---------- RECORDED INFORMATION ----------

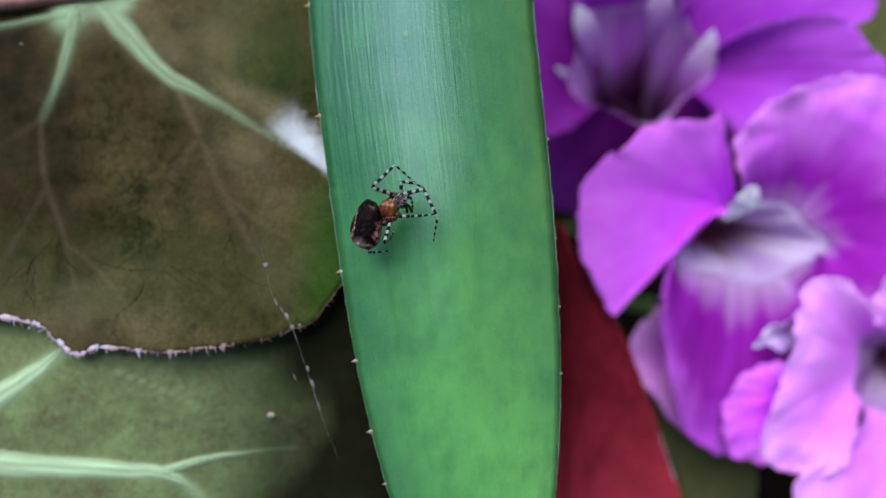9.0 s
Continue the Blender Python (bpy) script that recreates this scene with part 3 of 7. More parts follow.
# ---- aloe leaf ----
def build_aloe():
    thing = tagged(empty("aloe_leaf", 0, 150, 0), "smooth thick green aloe leaf with small pale spines on both edges", "leaf")
    left = [(-75.4, 422.4, 22.0), (-55.8, 288.2, 132.0), (-39.7, 168.4, 220.0), (-31.0, 90.4, 263.0), (-26.9, 49.9, 278.0), (-25.1, 34.3, 282.6), (-23.3, 21.9, 284.9), (-21.0, 6.6, 286.5), (-19.1, -6.4, 286.8),
            (-16.6, -21.4, 287.0), (-13.7, -34.4, 287.0), (-10.1, -47.5, 287.0), (-4.2, -66.0, 286.0), (2.3, -83.1, 284.0), (8.4, -96.2, 282.0), (11.1, -100.6, 281.0)]
    right = [(14.9, 422.4, 22.0), (15.2, 288.2, 132.0), (15.6, 168.4, 220.0), (17.2, 90.4, 263.0), (18.0, 49.9, 278.0), (18.9, 34.3, 282.6), (19.9, 21.9, 284.9), (21.1, 6.6, 286.5), (21.9, -6.4, 286.8),
             (22.4, -21.4, 287.0), (22.2, -34.4, 287.0), (21.4, -47.5, 287.0), (19.6, -66.0, 286.0), (16.5, -83.1, 284.0), (13.4, -96.2, 282.0), (11.8, -100.6, 281.0)]
    n, m = 420, 25
    a, b = spline(left, n), spline(right, n)
    ragged = []
    for edge, seed in ((a, 3.0), (b, 8.0)):
        ragged.append([0.18 * noise.noise(Vector((seed, y * 0.45, 0.0))) + 0.12 * noise.noise(Vector((seed, y * 1.3, 5.0))) for y in edge[:, 1]])
    verts, uvs, faces = [], [], []
    for i in range(n):
        half = np.linalg.norm(b[i] - a[i]) / 2
        wave = 0.25 * noise.noise(Vector((0.0, a[i][1] * 0.06, 4.0)))
        for j in range(2 * m - 2):
            top = j < m
            t = -1 + 2 * (j if top else 2 * m - 2 - j) / (m - 1)
            p = a[i] * (1 - t) / 2 + b[i] * (1 + t) / 2
            dome = 1 - t * t
            bow = (0.38 * half + wave) * dome + 0.9 * noise.noise(Vector((t * 1.2, p[1] * 0.03, 2.0))) * dome * 0.6 if top else -0.36 * half * dome ** 0.7
            verts.append((p[0] + ragged[0 if t < 0 else 1][i] * abs(t) ** 12, p[1], p[2] + bow))
            uvs.append(((t + 1) / 2, i / n * 6))
    k = 2 * m - 2
    for i in range(n - 1):
        for j in range(k):
            faces.append((i * k + j, (i + 1) * k + j, (i + 1) * k + (j + 1) % k, i * k + (j + 1) % k)[::-1])
    faces += [tuple(range(k)), tuple((n - 1) * k + j for j in range(k))[::-1]]
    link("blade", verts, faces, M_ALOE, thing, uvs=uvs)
    a[:, 0] += ragged[0]
    b[:, 0] += ragged[1]
    for edge in (a, b):
        tube("rim", edge[57:n - 4], [0.02 + 0.09 * random.Random(i).random() for i in range(60)], M_ALOE_RIM, thing, "pale thin leaf edge", n=200, sides=6)
    rng = random.Random(5)
    for edge, out, places in ((a, -1, (-180, 12, 205, 482, 640, 765, 855, 960, 1080)), (b, 1, (-160, -20, 128, 245, 420, 540, 660, 790, 930, 1060))):
        for py in places:
            y = (441 - py) / 10
            i = int(np.abs(edge[:, 1] / (468 - edge[:, 2]) * 168 - y).argmin())
            p = edge[i]
            size = rng.uniform(0.75, 1.15) * (0.6 if out > 0 else 1.0)
            verts = []
            for dx, dy, dz in ((-0.3, 0.55, 0), (-0.3, 0, 0.3), (-0.3, -0.55, 0), (-0.3, 0, -0.3), (0.35, 0.12, 0), (0.35, -0.08, 0.14), (0.35, -0.28, 0), (0.35, -0.08, -0.14), (0.95, -0.3, 0)):
                verts.append((p[0] + out * dx * size, p[1] + dy * size, p[2] + dz * size))
            sides = [(j, (j + 1) % 4, 4 + (j + 1) % 4, 4 + j) for j in range(4)] + [(4 + j, 4 + (j + 1) % 4, 8) for j in range(4)]
            link("spine", verts, sides, M_SPINE, thing, smooth=False)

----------

# EXERCISE GOAL
How many of the lines above contain the string "with"? Give the number only.

# RESULT OF THIS TASK
2